Prof. Alan Oliveira Machado

Para quem leu Escrever é diferente de falar, capítulo do livro Por uma vida melhor que enseja toda a polêmica, o que chama atenção na discussão estampada em revistas e jornais do País é apenas uma coisa: a maioria dos especialistas e pitaqueiros argumenta sem ter lido o tal capítulo do livro. Isso torna-se evidente nos textos que insistem em sustentar que o referido livro ensina “erro de português”. Não ensina! Ensina a variação padrão do Português brasileiro sem tratá-la como a única da língua. Quem leu o Escrever é diferente de falar conferiu logo na segunda página o seguinte: “Assim, os aspectos que vamos estudar sobre a norma culta podem ser postos em prática tanto oralmente como por escrito. Neste capítulo, vamos ler dois textos. Eles permitirão aprofundar questões relativas à escrita e à maneira formal de as pessoas se expressarem em português”. Como se vê, o foco do livro é o ensino da língua padrão voltado, é bom ressaltar, para a alfabetização de jovens e adultos e não genericamente para o ensino fundamental como vem sendo dito por muitos articulistas dos meios de comunicação.
Se há alguma falha a apontar na parte em questão do livro, pode-se dizer que os autores foram infelizes em chamar, a certa altura, variação popular da língua de “norma popular”. Fazer referência à “norma culta” e “norma popular” lado a lado dá a entender que as variações populares seguem uma norma preestabelecida tanto quanto a variação padrão, quando na verdade representam mais fuga do padrão ou reelaboração da língua em virtude da dinâmica do uso. Também não dá para levar a sério a afirmação de que “o falante deve dominar as diversas variantes”. O máximo que um livro com tal finalidade pode propor a educandos é que reconheçam a existência das variações, tenham consciência do seu uso e respeito pela multiplicidade que elas representam no corpo do fenômeno que é a Língua. Mesmo porque é sem pé e nem cabeça a ideia de dominar as formas não padrão. O verbo “dominar” não cabe nessa história.
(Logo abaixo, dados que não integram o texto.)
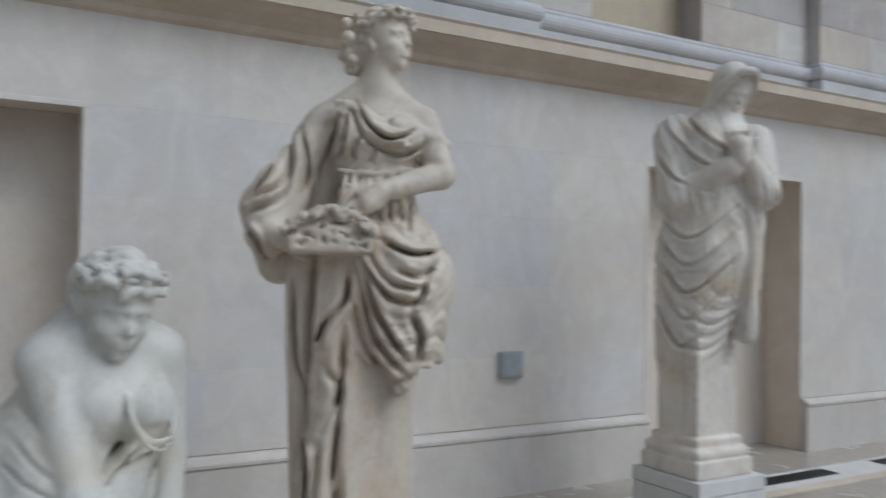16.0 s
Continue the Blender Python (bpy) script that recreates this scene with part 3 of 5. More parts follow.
leaf_door("door_1", "closed dark grey double door in a stone reveal", "x", DOOR_E[0], DOOR_E[1], 0.40, DOOR_TOP)
leaf_door("door_2", "closed dark double door behind the statue", "y", DOOR_N[0], DOOR_N[1], 0.40, 2.38)
bm = bmesh.new()
a, b = DOOR_N
for s, e, c, d in ((a - 0.1, a, 0, 2.48), (b, b + 0.1, 0, 2.48), (a, b, 2.38, 2.48)):
    box(bm, s, e, -0.03, 0.02, c, d, 0.008)
box(bm, a - 0.12, b + 0.2, -0.08, 0.01, 2.482, 2.53, 0.012)
tagged(put(bm, "trim", TRIM), "moulded stone architrave round the doorway", "trim", kind="structure")
d3 = setting("door_3", "brown wooden door under a low stone arch", "door")
bm = bmesh.new()
box(bm, -12.5, -9.95, 0.32, 0.38, 0, 0.9)
part("door_leaf", bm, WOOD_DARK, d3)
bm = bmesh.new()
box(bm, -9.95, -9.78, 0.22, 0.40, 0, 0.9, 0.01)
box(bm, -9.78, -9.32, 0.42, 0.5, 0, 0.9)
part("frame", bm, PLINTH, d3)

# skirting
SKIRT = [(-0.02, 0.0), (0.065, 0.0), (0.065, 0.425), (0.058, 0.432), (0.075, 0.445), (0.075, 0.465), (0.05, 0.475), (0.03, 0.50), (0.012, 0.51), (-0.02, 0.51)]
ys = sorted([v for h in [DOOR_E] + NICHES for v in h], reverse=True)
runs = [(0.0, ys[0])] + [(ys[i], ys[i + 1]) for i in range(1, len(ys) - 1, 2)] + [(ys[-1], END_Y)]
for a, b in runs:
    bm = bmesh.new()
    sweep(bm, SKIRT, [(0.0, a), (0.0, b)])
    tagged(put(bm, "baseboard", SKIRTING), "limestone skirting with a moulded top edge", "baseboard", kind="structure")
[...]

Tirando esses dois deslizes de expressão no capítulo Escrever é diferente de falar, acredita-se que há pouco o que falar do livro senão que é uma obra perfeitamente adequada ao que se propõe e que não merece as distorções grosseiras a ele atribuídas, promovidas por gente que sequer o leu. O artigo de Lya Luft, na Veja do último dia 25 de maio, é um exemplo da inconsequência com a qual intelectuais, sobretudo das Letras, vêm tratando o assunto. Dona Luft provavelmente não leu o livro em questão, mas chega a afirmar que o MEC, ao adquiri-lo, “promove o não ensino da língua-padrão”, como se o livro não fizesse o contrário do que ela afirma. Opiniões semelhantes foram expressas pelo professor José Fernandes em O Popular de 22 de maio e Ercília Macedo-Eckel, no Diário da Manhã de 26 de maio. Ambos os intelectuais, respeitados no meio acadêmico goiano, debulham conhecimento literário em seus textos, mas o pouco trato com a Linguística os faz resvalar para uma opinião rançosa e desinformada. Que se saiba, neste chão goiano, até o momento, o único ponto de vista que ofereceu uma visão pertinente e linguisticamente embasada sobre o tema polêmico foi o manifestado por Alexandre Costa, em O Popular do dia 22 de maio. Costa, professor da UFG, é linguista e lucidamente afirma que “no processo de formação escolar, os estudantes têm de conhecer e aprender a língua padrão escrita para ter acesso aos (...) discursos privilegiados da cultura, da religião e da ciência”. O autor não apenas destaca a importância social do domínio da variação padrão, como também a coloca em seu devido lugar: “A correção gramatical só é relevante quando vem por último: primeiro, é preciso falar muito, escutar muito, ler muito e escrever muito; depois, é preciso refletir sobre os modos e os sentidos dessa atividade linguística, e suas possibilidades de expressão”.
Na verdade, os meios de comunicação têm alimentado uma falsa polêmica já que o objeto da contenda é uma fantasia criada e alimentada pela desinformação: não existe "o livro que ensina português errado". Tal quadro de animosidade se instaura geralmente quando a ideologia ultrapassa o bom senso, fazendo intelectuais se agarrarem apaixonadamente a posicionamentos, sem em tempo algum se debruçar sobre os elementos materiais que desencadearam a polêmica. A simples leitura do capítulo do livro em questão evitaria muita tinta desperdiçada e o rol de besteiras que vai migrando de jornal a jornal, de revista a revista, cada vez mais distanciadas do que está materializado no livro Por uma vida melhor.